Novamente, como se vê desde a crise mal resolvida de 2008, a questão global demanda não uma nova hegemonia, mas a construção de mecanismos multipolares de gestão econômica – a persistência do dólar como moeda dos Estados Unidos e, simultaneamente, moeda global se mostra cada vez mais catastrófico. Neste exato instante, isso é uma confusão inclusive para o próprio capital americano. 

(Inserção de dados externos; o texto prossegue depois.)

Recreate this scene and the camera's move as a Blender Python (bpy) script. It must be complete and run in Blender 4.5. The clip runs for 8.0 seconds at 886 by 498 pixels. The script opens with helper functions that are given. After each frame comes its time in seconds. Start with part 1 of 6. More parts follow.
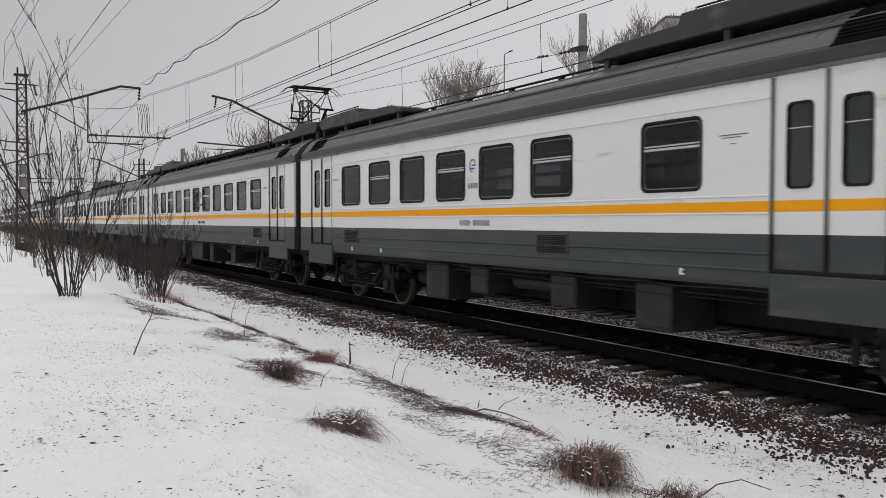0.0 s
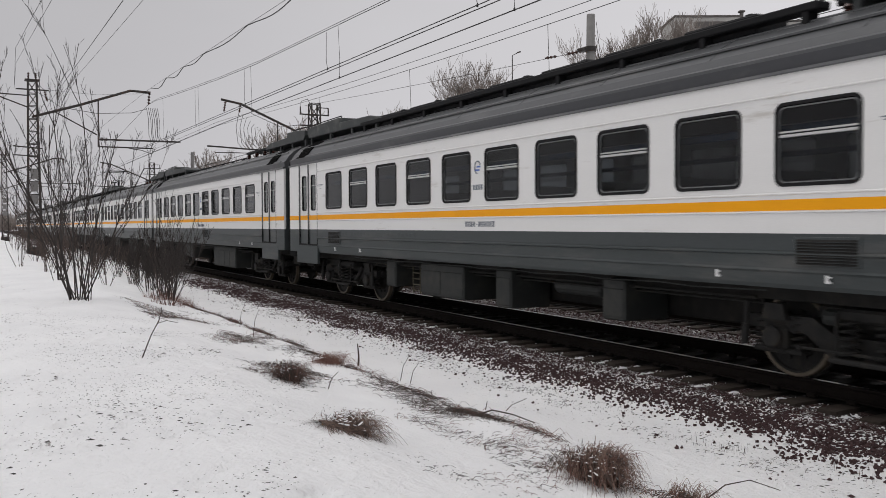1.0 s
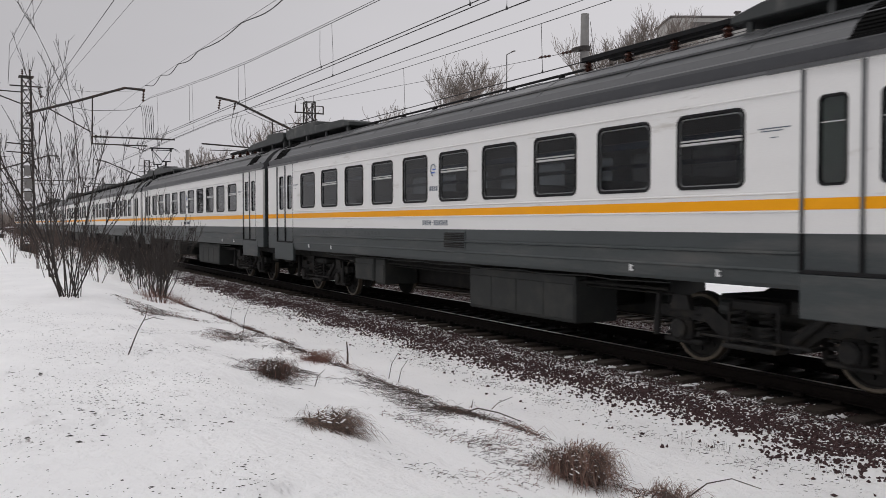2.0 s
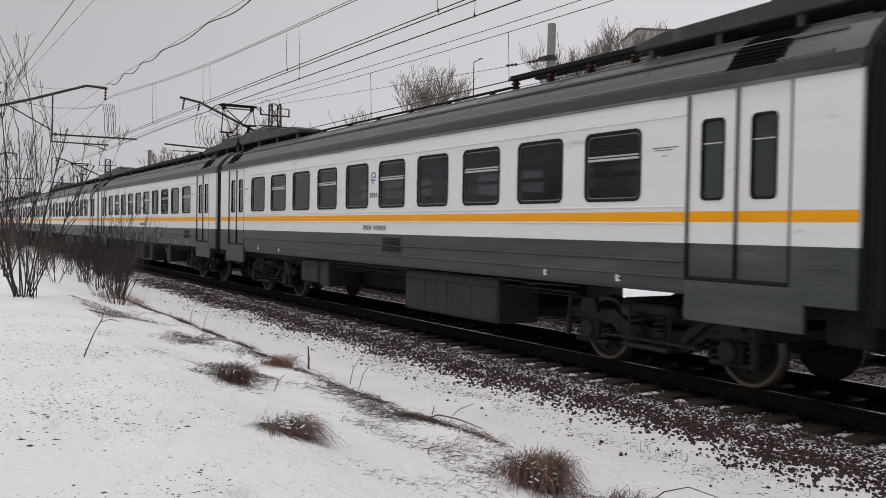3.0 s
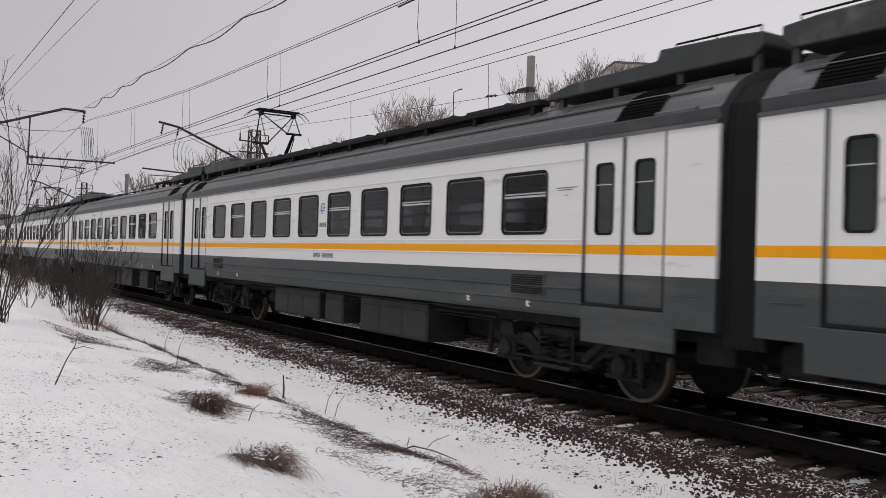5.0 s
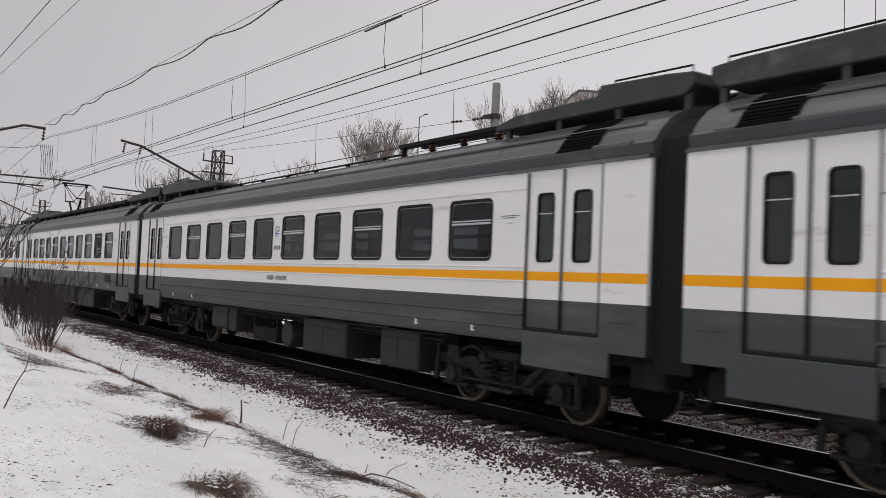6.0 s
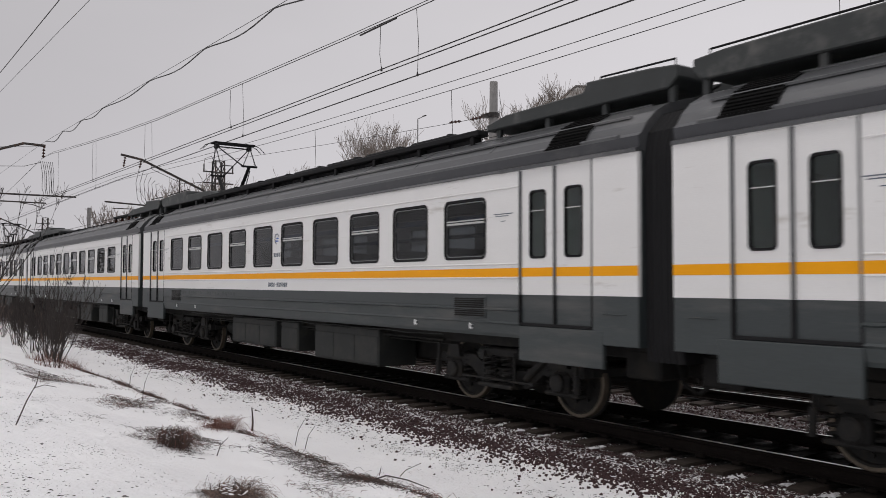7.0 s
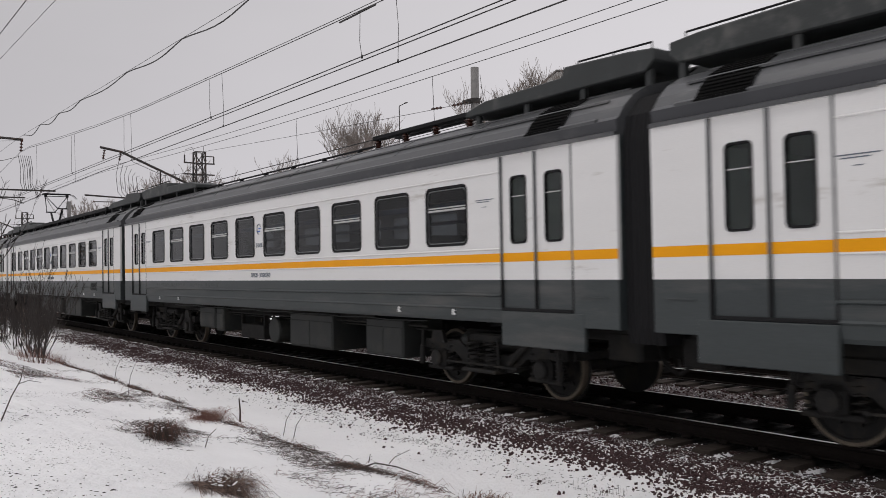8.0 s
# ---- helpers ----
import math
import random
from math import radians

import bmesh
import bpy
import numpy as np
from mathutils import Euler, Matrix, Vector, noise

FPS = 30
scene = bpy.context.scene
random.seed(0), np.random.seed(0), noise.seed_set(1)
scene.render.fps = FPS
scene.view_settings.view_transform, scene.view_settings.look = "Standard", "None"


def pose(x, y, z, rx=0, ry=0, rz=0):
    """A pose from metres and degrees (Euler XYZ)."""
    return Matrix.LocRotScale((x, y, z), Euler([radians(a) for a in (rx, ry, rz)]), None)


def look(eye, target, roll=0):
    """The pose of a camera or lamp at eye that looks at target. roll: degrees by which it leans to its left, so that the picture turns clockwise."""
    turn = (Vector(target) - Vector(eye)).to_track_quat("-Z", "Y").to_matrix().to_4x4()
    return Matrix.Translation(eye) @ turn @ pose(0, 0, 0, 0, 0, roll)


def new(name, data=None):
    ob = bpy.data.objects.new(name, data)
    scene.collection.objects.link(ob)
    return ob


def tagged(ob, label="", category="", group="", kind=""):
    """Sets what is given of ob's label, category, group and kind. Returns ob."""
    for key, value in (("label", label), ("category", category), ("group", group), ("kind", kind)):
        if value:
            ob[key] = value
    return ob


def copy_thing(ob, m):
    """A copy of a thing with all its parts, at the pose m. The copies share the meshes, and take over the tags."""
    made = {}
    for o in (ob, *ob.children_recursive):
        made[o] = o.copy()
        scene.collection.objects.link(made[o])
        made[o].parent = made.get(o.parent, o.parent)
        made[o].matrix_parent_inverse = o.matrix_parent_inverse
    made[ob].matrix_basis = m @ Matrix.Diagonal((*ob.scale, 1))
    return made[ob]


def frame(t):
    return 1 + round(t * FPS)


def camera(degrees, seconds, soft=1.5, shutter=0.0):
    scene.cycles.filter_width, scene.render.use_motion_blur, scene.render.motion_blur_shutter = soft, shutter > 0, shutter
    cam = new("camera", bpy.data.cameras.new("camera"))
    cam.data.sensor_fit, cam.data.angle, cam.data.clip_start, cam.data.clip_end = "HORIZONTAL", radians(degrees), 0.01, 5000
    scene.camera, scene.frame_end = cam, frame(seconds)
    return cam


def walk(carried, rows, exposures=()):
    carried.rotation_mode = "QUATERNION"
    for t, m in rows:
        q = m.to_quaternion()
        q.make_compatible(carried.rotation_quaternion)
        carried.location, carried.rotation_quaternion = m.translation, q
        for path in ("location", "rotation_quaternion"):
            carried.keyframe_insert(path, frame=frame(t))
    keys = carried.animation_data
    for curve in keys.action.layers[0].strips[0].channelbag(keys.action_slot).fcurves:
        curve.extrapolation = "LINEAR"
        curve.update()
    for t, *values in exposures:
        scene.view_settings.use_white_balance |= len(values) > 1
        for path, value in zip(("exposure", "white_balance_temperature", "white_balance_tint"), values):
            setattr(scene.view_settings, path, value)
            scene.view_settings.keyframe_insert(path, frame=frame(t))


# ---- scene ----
cam = camera(54.68, 8.0, soft=0.8, shutter=0.09)
PATH = [
    (0.0, pose(-0.047, -0.099, 1.932, 88.215, -0.093, 60.794)),
    (0.5, pose(-0.062, -0.093, 1.930, 88.302, -0.205, 60.669)),
    (1.0, pose(-0.034, -0.067, 1.928, 88.329, 0.295, 61.453)),
    (1.5, pose(0.009, -0.012, 1.917, 88.244, 0.161, 61.607)),
    (3.0, pose(-0.002, 0.032, 1.915, 88.690, -1.005, 58.821)),
    (3.5, pose(0.018, 0.031, 1.925, 88.956, -1.623, 57.858)),
    (4.0, pose(0.023, 0.011, 1.925, 89.295, -1.396, 58.453)),
    (4.5, pose(0.027, 0.008, 1.931, 89.714, -1.255, 58.264)),
    (6.0, pose(0.028, 0.046, 1.968, 92.270, -2.508, 54.933)),
    (6.5, pose(0.031, 0.039, 1.953, 92.798, -0.835, 55.234)),
    (7.0, pose(0.015, 0.036, 1.946, 92.356, -0.200, 55.247)),
    (7.5, pose(-0.003, 0.042, 1.939, 91.979, 0.343, 53.787)),
    (8.0, pose(0.003, 0.034, 1.941, 91.482, 0.969, 54.213)),
]
walk(cam, PATH, [(0.0, 0.0, 6500, 10), (2.5, 0.0, 6500, 11.5), (8.0, 0.0, 6530, 12.5)])

# ---- world and light: an even overcast sky over snow ----
world = bpy.data.worlds.new("overcast")
world.use_nodes = True
scene.world = world
wn, wl = world.node_tree.nodes, world.node_tree.links
wn.clear()
w_out = wn.new("ShaderNodeOutputWorld")
w_bg = wn.new("ShaderNodeBackground")
w_sky = wn.new("ShaderNodeTexSky")
w_sky.sky_type = 'NISHITA'
w_sky.sun_disc = False
w_sky.sun_elevation = radians(67)
w_sky.sun_rotation = radians(200)
w_grey = wn.new("ShaderNodeHueSaturation")
w_grey.inputs["Saturation"].default_value = 0.12
w_grey.inputs["Value"].default_value = 0.035
wl.new(w_sky.outputs[0], w_grey.inputs["Color"])
w_tc = wn.new("ShaderNodeTexCoord")
w_sep = wn.new("ShaderNodeSeparateXYZ")
wl.new(w_tc.outputs["Generated"], w_sep.inputs[0])
w_ramp = wn.new("ShaderNodeValToRGB")
w_ramp.color_ramp.elements[0].position = 0.0
w_ramp.color_ramp.elements[0].color = (0.585, 0.576, 0.60, 1)
w_ramp.color_ramp.elements[1].position = 0.9
w_ramp.color_ramp.elements[1].color = (0.745, 0.735, 0.755, 1)
e = w_ramp.color_ramp.elements.new(0.32)
e.color = (0.548, 0.540, 0.556, 1)
wl.new(w_sep.outputs["Z"], w_ramp.inputs[0])
w_noise = wn.new("ShaderNodeTexNoise")
w_noise.inputs["Scale"].default_value = 1.6
w_noise.inputs["Detail"].default_value = 4
w_map = wn.new("ShaderNodeMapping")
w_map.inputs["Scale"].default_value = (1, 1, 3)
wl.new(w_tc.outputs["Generated"], w_map.inputs[0])
wl.new(w_map.outputs[0], w_noise.inputs["Vector"])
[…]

Isso impele também o Brasil a se mover, depois de ter passado os últimos anos ora tomando o lado do trumpismo, com Bolsonaro, ora com um alinhamento aos democratas. Nenhuma dessas posições satisfaz as demandas brasileiras, ainda mais em um cenário como esse – muito embora um certo viralatismo nacional comemore a aplicação de tarifas “apenas” de 10% que vem a se somar com as do aço e do alumínio.

Essa situação apocalíptica permite ao Brasil se mover para além dos limites estanques a que os democratas submetiam o país, o que talvez poderia dar a contrapartida de evitar alguém como Bolsonaro no poder, mas não impediu a chegada silenciosa de um Tarcísio de Freitas – que, no entanto, já apareceu com o boné trumpista, embora não tenha se pronunciado sobre as tarifas que afetam a indústria siderúrgica paulista.

Os dois modelos de Trump, McKinley e Nixon, terminaram mal. O primeiro foi assassinado por um anarquista, o segundo se viu obrigado a renunciar depois do escândalo Watergate. O protecionismo de McKinley, apesar de funcional e, por isso, uma moda à sua época, conduziu o mundo à Primeira Guerra. É perfeitamente possível construirmos uma alternativa a essa via suicida, mas lembremos: a História ensina, o que ela não faz é perdoar.

(*) Hugo Albuquerque é jurista e editor da Autonomia Literária.